4. Experimental Results

The method was evaluated on the new RAID dataset and the existing HDDS dataset.

Risk Object Identification:
- HDDS: The proposed method achieved 40.41% mean accuracy (mAcc), outperforming the previous state-of-the-art DROID (29.60%) by a significant margin.
- RAID: The method achieved 19.28% mAcc (base) and 22.10% mAcc (with driver action module), surpassing all baselines including Driving Model [15] and Object-level Attention [24].
- Improvement: The inclusion of the driver action module yielded a 20.6% gain on RAID and 23.1% on HDDS over prior SOTA.
Pedestrian Attention:
- Using face annotations for classification significantly outperformed using body pose alone (83.76% mAP vs. 62.10% mAP).
- Detection results showed that "Not Looking" is harder to detect than "Looking," likely due to small face sizes and occlusion in driving scenes.
Driver Action/Response:
- The model achieved high accuracy in predicting driver responses (93.22% mAP for "Alter" vs. "Continue").
- Left-turn prediction was lower than right-turn prediction due to higher contextual complexity (unprotected intersections).

5. Significance and Conclusion

This work represents a significant step forward in human-centric risk perception for autonomous vehicles.
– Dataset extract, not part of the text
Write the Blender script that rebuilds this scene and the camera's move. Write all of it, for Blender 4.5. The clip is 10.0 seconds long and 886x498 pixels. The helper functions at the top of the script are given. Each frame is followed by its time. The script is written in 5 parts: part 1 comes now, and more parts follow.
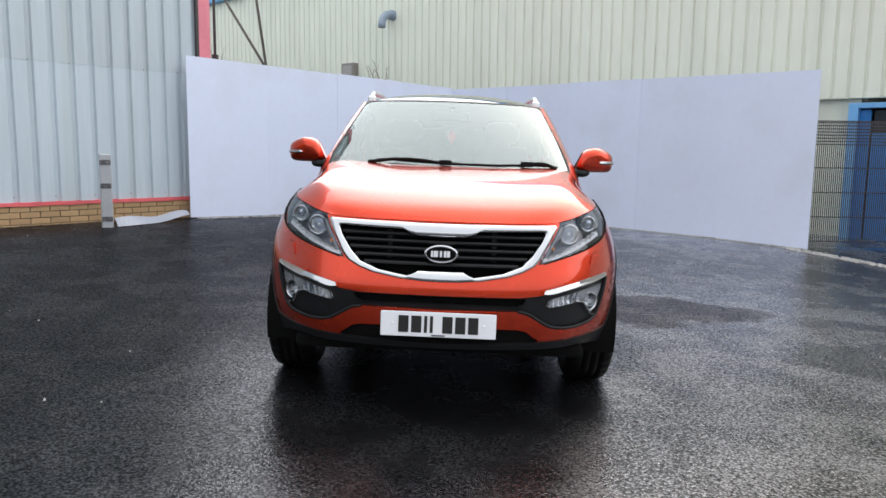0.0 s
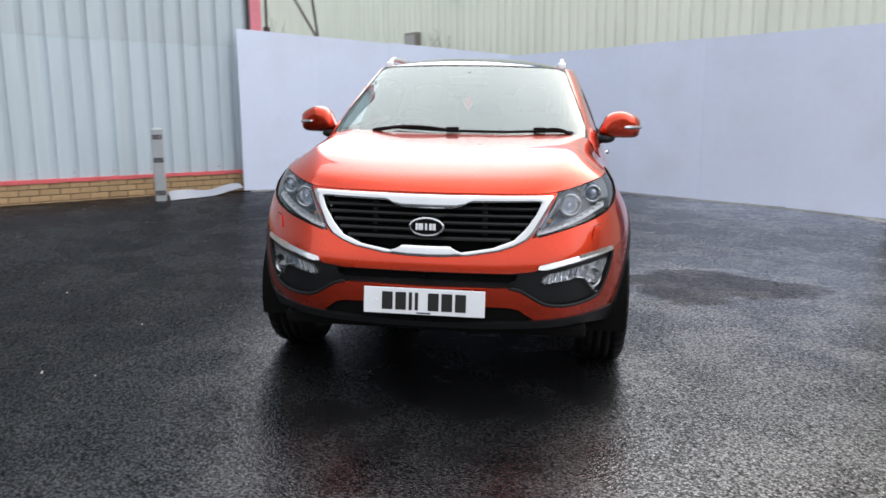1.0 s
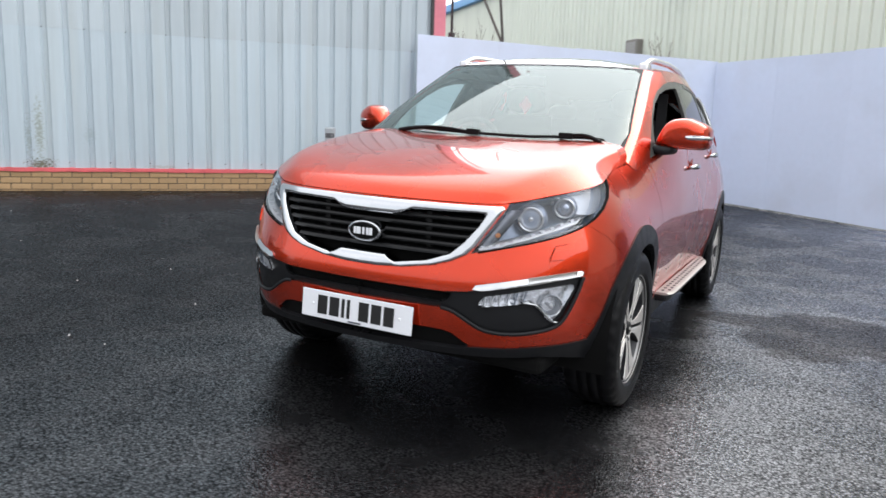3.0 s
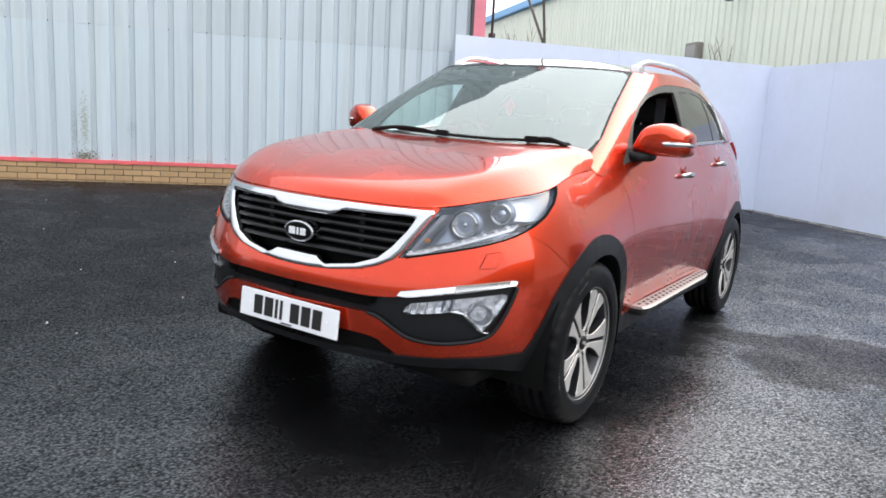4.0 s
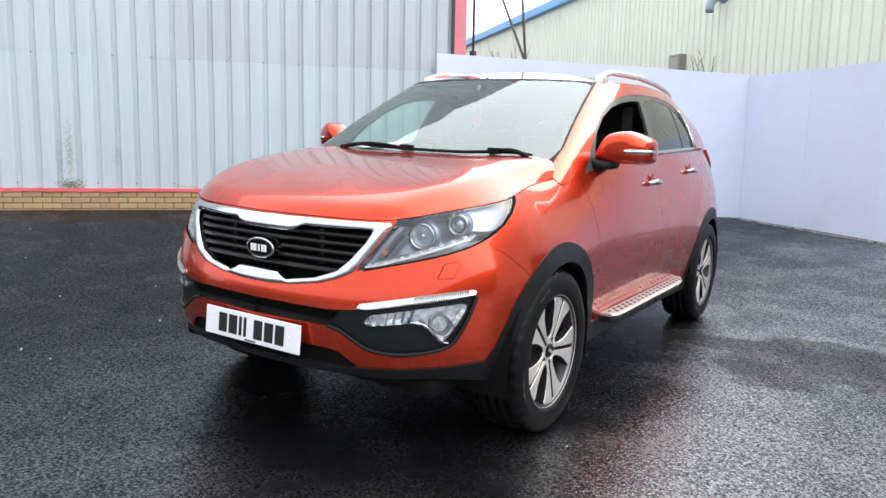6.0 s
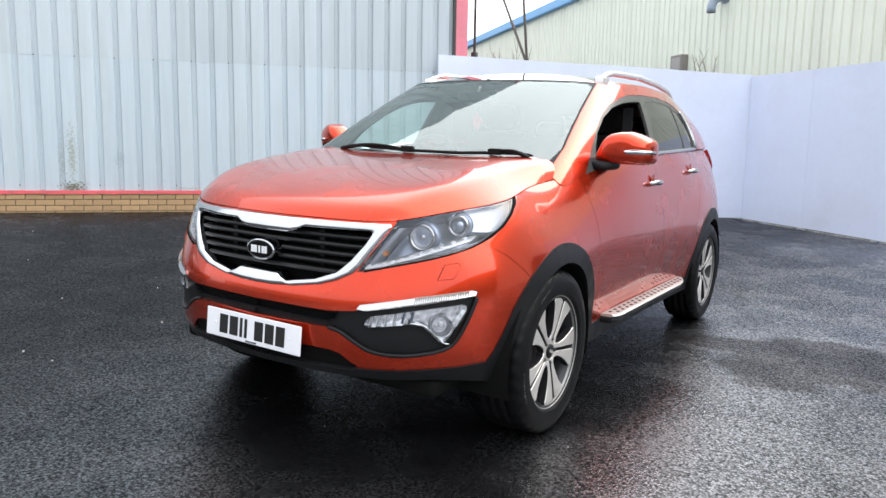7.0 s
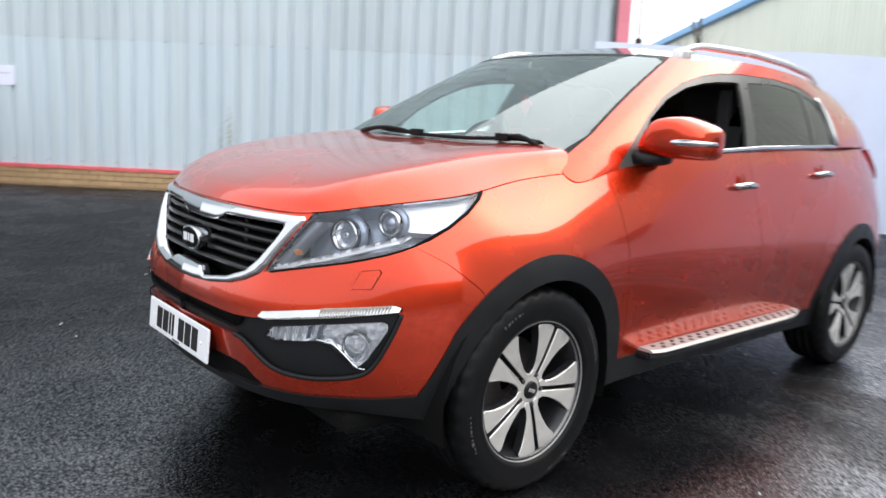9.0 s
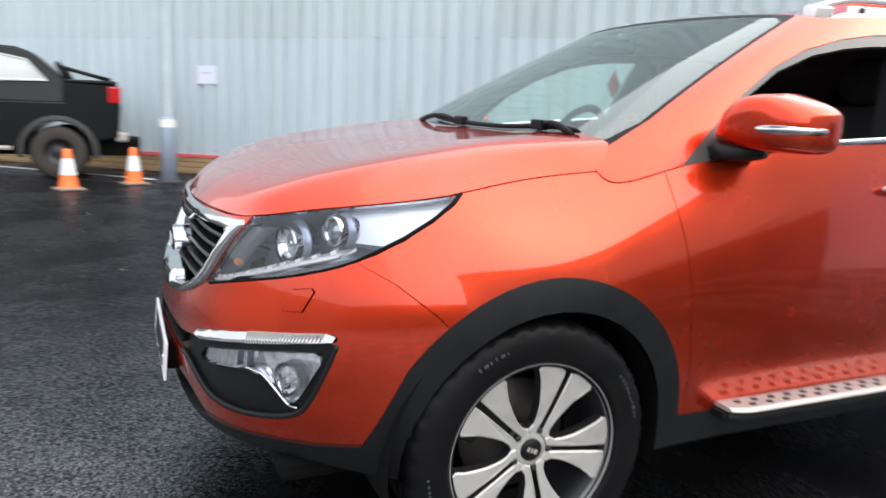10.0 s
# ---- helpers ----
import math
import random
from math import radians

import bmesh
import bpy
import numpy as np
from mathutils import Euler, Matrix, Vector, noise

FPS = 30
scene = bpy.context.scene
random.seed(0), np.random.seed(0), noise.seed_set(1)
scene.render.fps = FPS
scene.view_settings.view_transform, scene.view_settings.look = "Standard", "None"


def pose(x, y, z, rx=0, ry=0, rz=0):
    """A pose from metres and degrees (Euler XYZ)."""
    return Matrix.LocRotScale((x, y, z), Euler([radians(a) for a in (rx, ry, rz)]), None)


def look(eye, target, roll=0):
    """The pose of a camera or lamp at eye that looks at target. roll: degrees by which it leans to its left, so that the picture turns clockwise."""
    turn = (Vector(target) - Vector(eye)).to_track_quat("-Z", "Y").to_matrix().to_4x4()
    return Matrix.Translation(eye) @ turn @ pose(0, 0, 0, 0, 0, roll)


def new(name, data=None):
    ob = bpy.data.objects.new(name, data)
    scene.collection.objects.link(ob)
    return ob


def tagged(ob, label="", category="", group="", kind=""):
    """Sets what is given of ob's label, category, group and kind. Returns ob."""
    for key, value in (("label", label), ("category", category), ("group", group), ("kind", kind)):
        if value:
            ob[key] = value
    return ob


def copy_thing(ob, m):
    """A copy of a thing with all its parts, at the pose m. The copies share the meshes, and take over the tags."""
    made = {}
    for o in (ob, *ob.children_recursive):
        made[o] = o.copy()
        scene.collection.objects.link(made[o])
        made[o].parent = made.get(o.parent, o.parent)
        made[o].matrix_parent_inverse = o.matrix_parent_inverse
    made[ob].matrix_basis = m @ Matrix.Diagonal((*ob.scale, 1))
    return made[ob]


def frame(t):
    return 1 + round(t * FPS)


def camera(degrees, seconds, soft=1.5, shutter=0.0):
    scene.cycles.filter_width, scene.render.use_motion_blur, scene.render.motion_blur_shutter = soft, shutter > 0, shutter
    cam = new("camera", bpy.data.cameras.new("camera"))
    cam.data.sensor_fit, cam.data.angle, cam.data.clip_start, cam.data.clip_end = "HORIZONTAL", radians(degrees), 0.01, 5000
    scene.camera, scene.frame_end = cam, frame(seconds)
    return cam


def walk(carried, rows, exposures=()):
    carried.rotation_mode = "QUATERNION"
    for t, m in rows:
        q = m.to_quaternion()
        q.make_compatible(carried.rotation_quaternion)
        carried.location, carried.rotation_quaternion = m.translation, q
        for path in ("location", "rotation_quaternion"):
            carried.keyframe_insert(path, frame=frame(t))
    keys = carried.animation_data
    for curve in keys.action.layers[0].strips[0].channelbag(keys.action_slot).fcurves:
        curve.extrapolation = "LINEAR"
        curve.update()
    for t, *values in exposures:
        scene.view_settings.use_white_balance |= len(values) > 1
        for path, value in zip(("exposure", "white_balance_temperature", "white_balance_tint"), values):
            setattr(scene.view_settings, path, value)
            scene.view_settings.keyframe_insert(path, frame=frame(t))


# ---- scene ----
cam = camera(62.3, 10.0, shutter=0.6)
# the yard falls gently towards +x; the car and the camera's path stand on that slope
SLOPE = pose(0, 0, 0, 0, 1.45, 0)
PATH = [
    (0, (0.078, -3.16, 1.205), (0.035, -1.178, 0.941), 2.2),
    (0.5, (0.206, -3.078, 1.189), (0.107, -1.1, 0.915), 2.4),
    (1, (0.474, -2.926, 1.193), (0.215, -0.974, 0.846), 1.1),
    (1.5, (0.798, -2.875, 1.195), (0.326, -0.966, 0.829), 3.3),
    (2, (1.071, -2.697, 1.181), (0.435, -0.836, 0.817), 3.3),
    (2.2, (1.16, -2.608, 1.21), (0.487, -0.757, 0.861), 3.6),
    (3.3, (1.715, -2.163, 1.185), (0.755, -0.447, 0.816), 2.9),
    (3.5, (1.785, -2.082, 1.197), (0.809, -0.381, 0.804), 3.1),
    (4, (1.975, -1.943, 1.217), (0.914, -0.285, 0.864), 4.2),
    (4.5, (2.063, -1.899, 1.197), (1.004, -0.234, 0.872), 3.5),
    (5, (2.094, -1.893, 1.203), (1.019, -0.234, 0.895), 2.7),
    (5.5, (2.109, -1.889, 1.201), (1.045, -0.222, 0.899), 2.4),
    (7, (2.122, -1.882, 1.199), (1.052, -0.219, 0.901), 2.2),
    (7.5, (2.145, -1.832, 1.199), (1.051, -0.183, 0.908), 1.2),
    (8, (2.183, -1.554, 1.17), (0.989, 0.018, 0.845), 2.8),
    (8.5, (2.297, -1.26, 1.174), (1.044, 0.265, 0.855), 0.7),
    (9, (2.437, -0.876, 1.18), (0.953, 0.423, 0.846), 3.6),
    (9.5, (2.425, -0.459, 1.188), (0.822, 0.671, 0.798), 3.6),
    (10, (2.401, -0.043, 1.191), (0.609, 0.758, 0.807), 2.7),
]
walk(cam, [(t, SLOPE @ look(eye, target, roll)) for t, eye, target, roll in PATH], exposures=[(0.0, 0.48), (2.0, 0.53), (5.0, 0.90), (8.0, 0.89), (10.0, 0.82)])

# ---- sky and sun: bright overcast ----
world = bpy.data.worlds.new("overcast_sky")
scene.world = world
world.use_nodes = True
wn, wl = world.node_tree.nodes, world.node_tree.links
sky = wn.new("ShaderNodeTexSky")
sky.sky_type, sky.sun_disc = "NISHITA", False
sky.sun_elevation, sky.sun_rotation, sky.dust_density, sky.air_density = radians(35.5), radians(33.5), 4.0, 1.0
cloud_co = wn.new("ShaderNodeTexCoord")
cloud = wn.new("ShaderNodeTexNoise")
cloud.inputs["Scale"].default_value, cloud.inputs["Detail"].default_value = 2.2, 5.0
wl.new(cloud_co.outputs["Generated"], cloud.inputs["Vector"])
cloud_ramp = wn.new("ShaderNodeValToRGB")
cloud_ramp.color_ramp.elements[0].position, cloud_ramp.color_ramp.elements[0].color = 0.3, (0.76, 0.79, 0.83, 1)
cloud_ramp.color_ramp.elements[1].position, cloud_ramp.color_ramp.elements[1].color = 0.7, (0.98, 0.985, 1.0, 1)
wl.new(cloud.outputs["Fac"], cloud_ramp.inputs["Fac"])
bright = wn.new("ShaderNodeVectorMath")
bright.operation = "SCALE"
bright.inputs["Scale"].default_value = 9.0
wl.new(cloud_ramp.outputs["Color"], bright.inputs[0])
veil = wn.new("ShaderNodeMixRGB")
veil.inputs["Fac"].default_value = 0.8
wl.new(sky.outputs["Color"], veil.inputs["Color1"])
wl.new(bright.outputs["Vector"], veil.inputs["Color2"])
# an overcast sky is about three times brighter overhead than at the horizon
split = wn.new("ShaderNodeSeparateXYZ")
wl.new(cloud_co.outputs["Generated"], split.inputs["Vector"])
lift = wn.new("ShaderNodeMapRange")
lift.inputs["From Min"].default_value, lift.inputs["From Max"].default_value = 0.0, 1.0
lift.inputs["To Min"].default_value, lift.inputs["To Max"].default_value = 0.95, 1.15
wl.new(split.outputs["Z"], lift.inputs["Value"])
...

Dataset Impact: RAID fills a critical gap by providing the first large-scale dataset with pedestrian attention and face annotations linked to risk perception, enabling research into non-verbal communication between humans and machines.
Methodological Advance: By leveraging weak supervision (driver response) and explicitly modeling the interplay between driver intent and pedestrian gaze, the framework moves beyond simple collision prediction to understanding the cognitive process of risk assessment.
Future Directions: The authors suggest that incorporating road topology and improving detection for rare events (like open car doors) are necessary next steps to handle the long-tail distribution of real-world driving risks.